LOL...and you know you are a cyclist when people quote your bike related comments on thechainlink.org :)



Julie Hochstadter said:

You consider "Parking Wars" the TV show, porn.

Full disclosure: I've never seen the show, but overheard this quote somewhere...

You know you are a cyclist when... You get tired of sitting upright, so you go into the drops - while at work, while sitting at your desk, while writing grants.

You cringe when you see a kid with his or her knees up to their chest riding a bike way too small.  

Or they just needs the seat raised.

You instinctively swerve toward the center line or into opposite lane when you see a car door about to open into the bike lane, although you are driving a car in the vehicle lane...

 

You live in Chicago yet get a gym membership in Skokie just so you can shower before work.

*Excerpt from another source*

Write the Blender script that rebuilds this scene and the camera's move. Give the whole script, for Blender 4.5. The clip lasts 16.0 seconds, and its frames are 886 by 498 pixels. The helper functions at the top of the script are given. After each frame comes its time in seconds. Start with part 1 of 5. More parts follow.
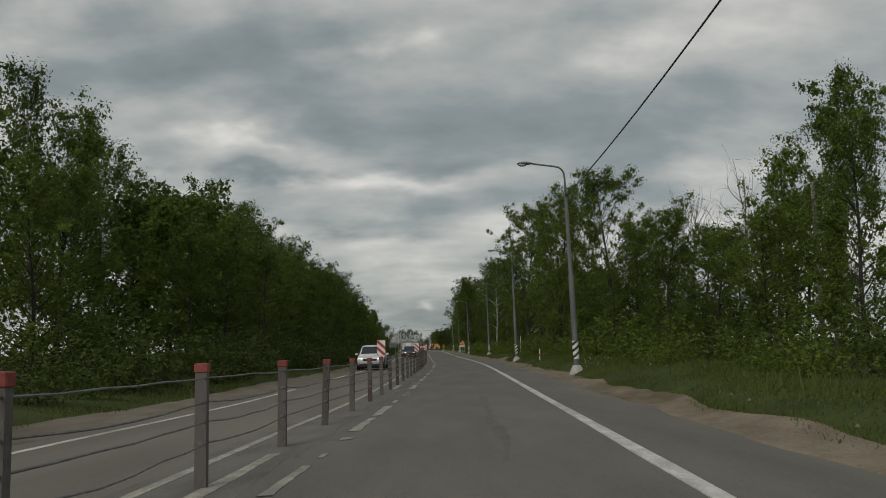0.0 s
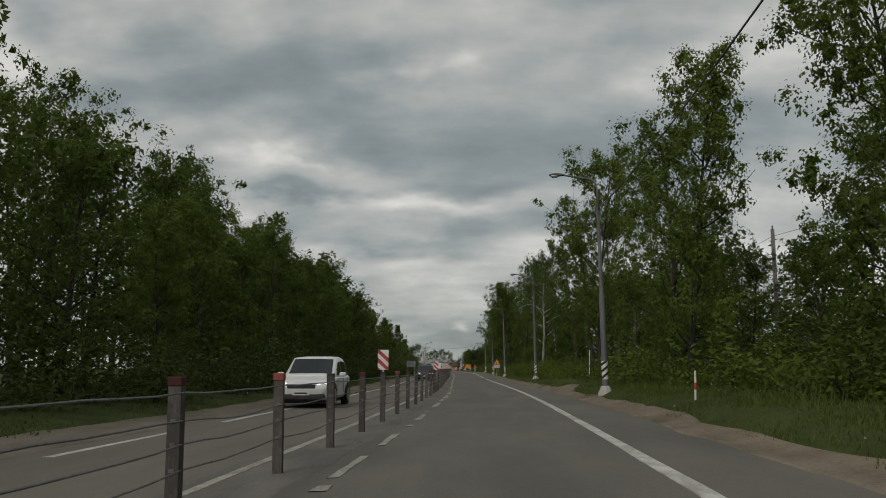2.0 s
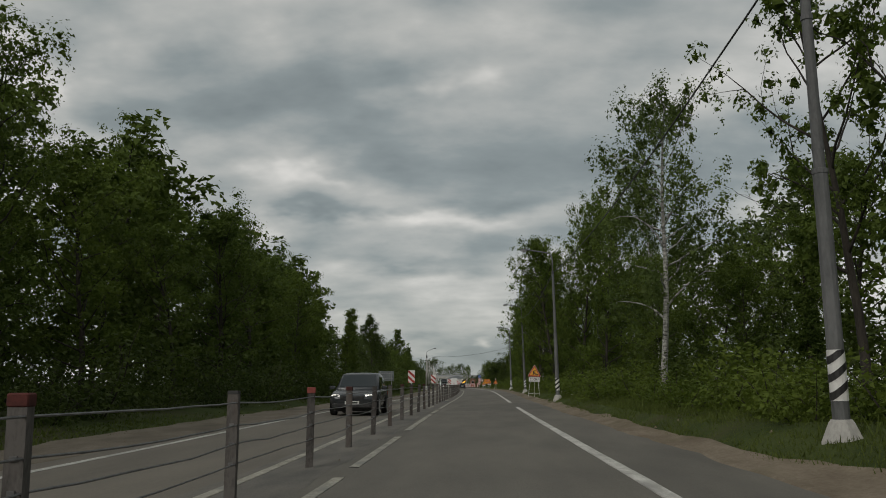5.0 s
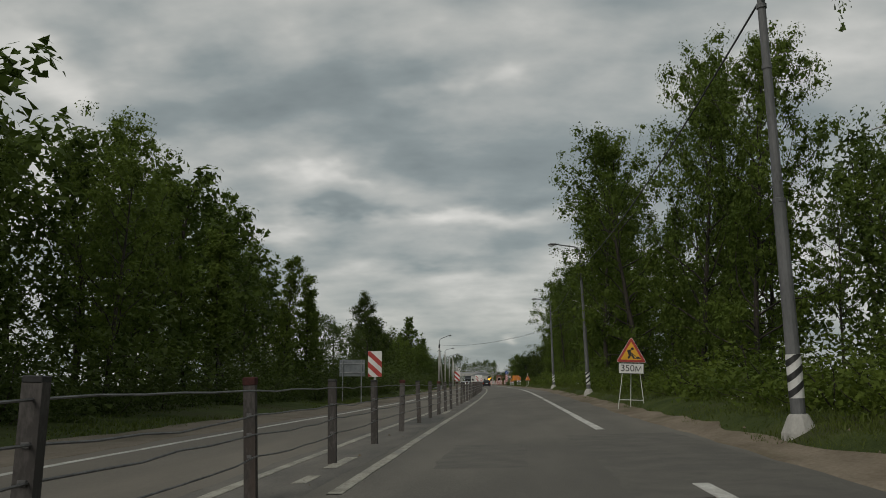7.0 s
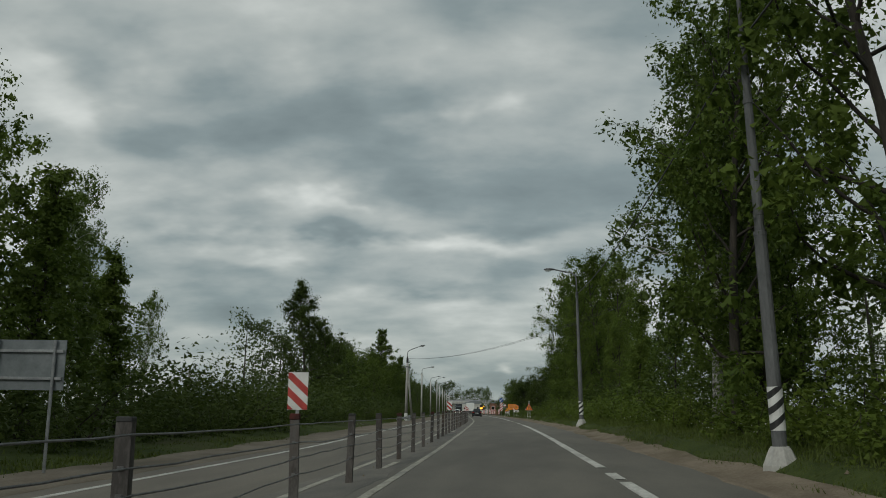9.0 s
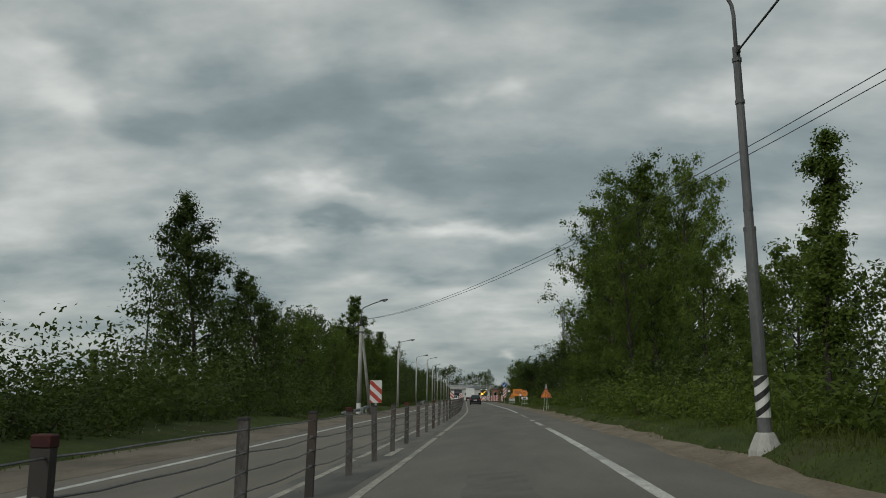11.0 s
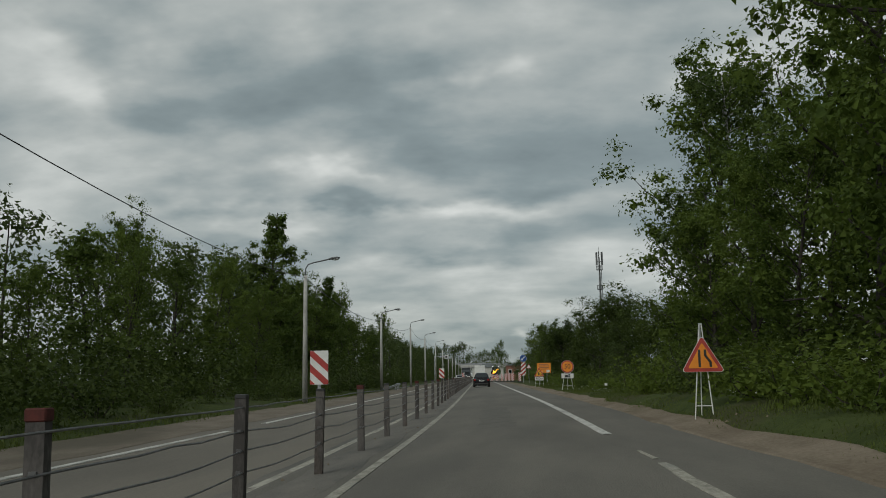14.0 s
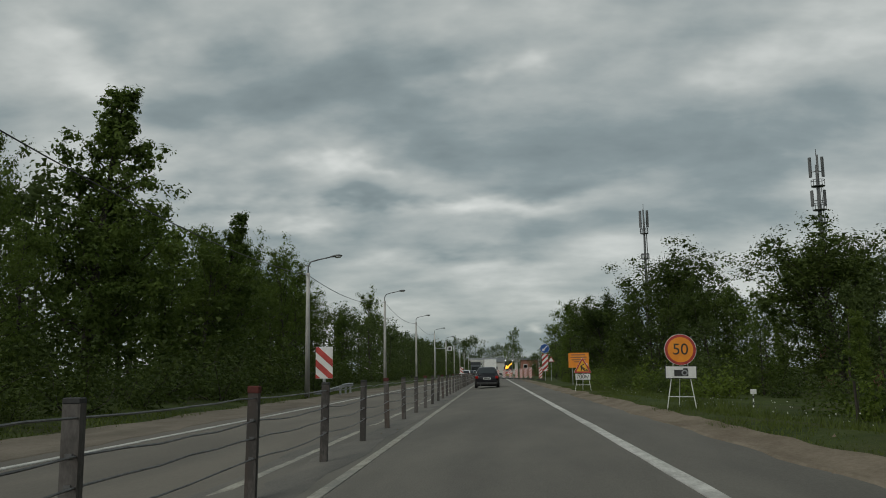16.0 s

You fantasize about going faster... hmm if i can close the giant air scoop under my nose 30% would that help?

You can eat lots of donuts and fill the air scoop with a aerodynamic belly. Or you can stay skinny and lay back on a recumbent to get rid of that air scoop completely! 


Gerry G said:

You fantasize about going faster... hmm if i can close the giant air scoop under my nose 30% would that help?

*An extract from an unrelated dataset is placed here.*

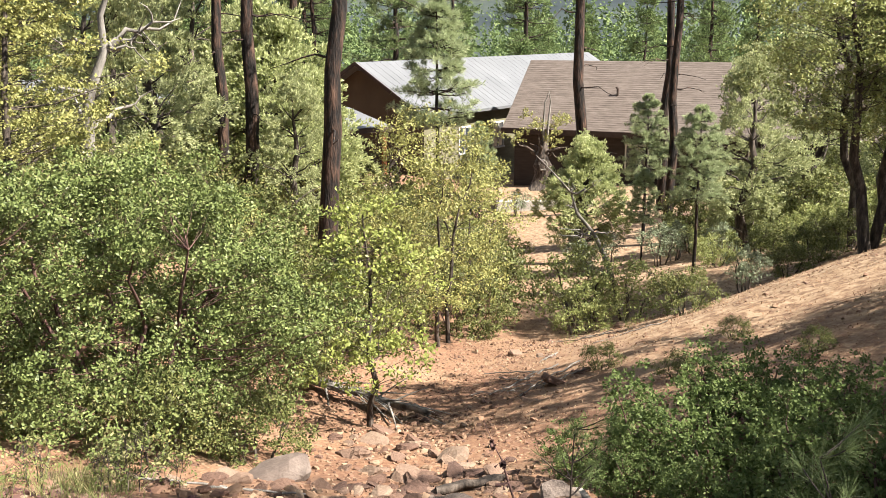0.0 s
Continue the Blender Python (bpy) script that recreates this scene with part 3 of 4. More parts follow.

You spend so little time in your car you have to remind yourself when you are behind the wheel that you're not on your bike and "No turn on red" really means just that.

After switching to a bike commute to work, it takes over a month to go through a tank of gas. What's not to love about that? 

You memorize Chicago streets by their potholes, THEN names.

You visibly wince when you see a spoke-protector.

You wake up in the middle of the night admonishing dream cars to use their &%$#*& turn signal.

As a passenger in a cab you have passionately argued with the driver about the rights of cyclists.

You've removed frozen pizzas from their box to make the groceries fit in your rack basket.

You've stopped a netflix movie to go back and see what kind of bike that was.

The sight of somebody's bike leaned against their cube on your first day of work at the new job confirms that you've made the right choice. Who cares what the job is, you can bring your bike inside.

I've since met two people in my department who ride to work and who've given me great tips: cyclists rock!

It looks like a hotel room so you never know.

h' said:

Is there more to this series?

Serge Lubomudrov said:

Your spouse has to pull you away from a heated discussion at a dinner party in which some guy is trying to get you to agree that when a cab is pulled over in the bike lane, it’s not the bicyclist’s right to go around the cab in the travel lane, but instead we’re supposed to stop and wait until the bike lane is clear again, because we’re “privileged” to be on the road. Sheesh.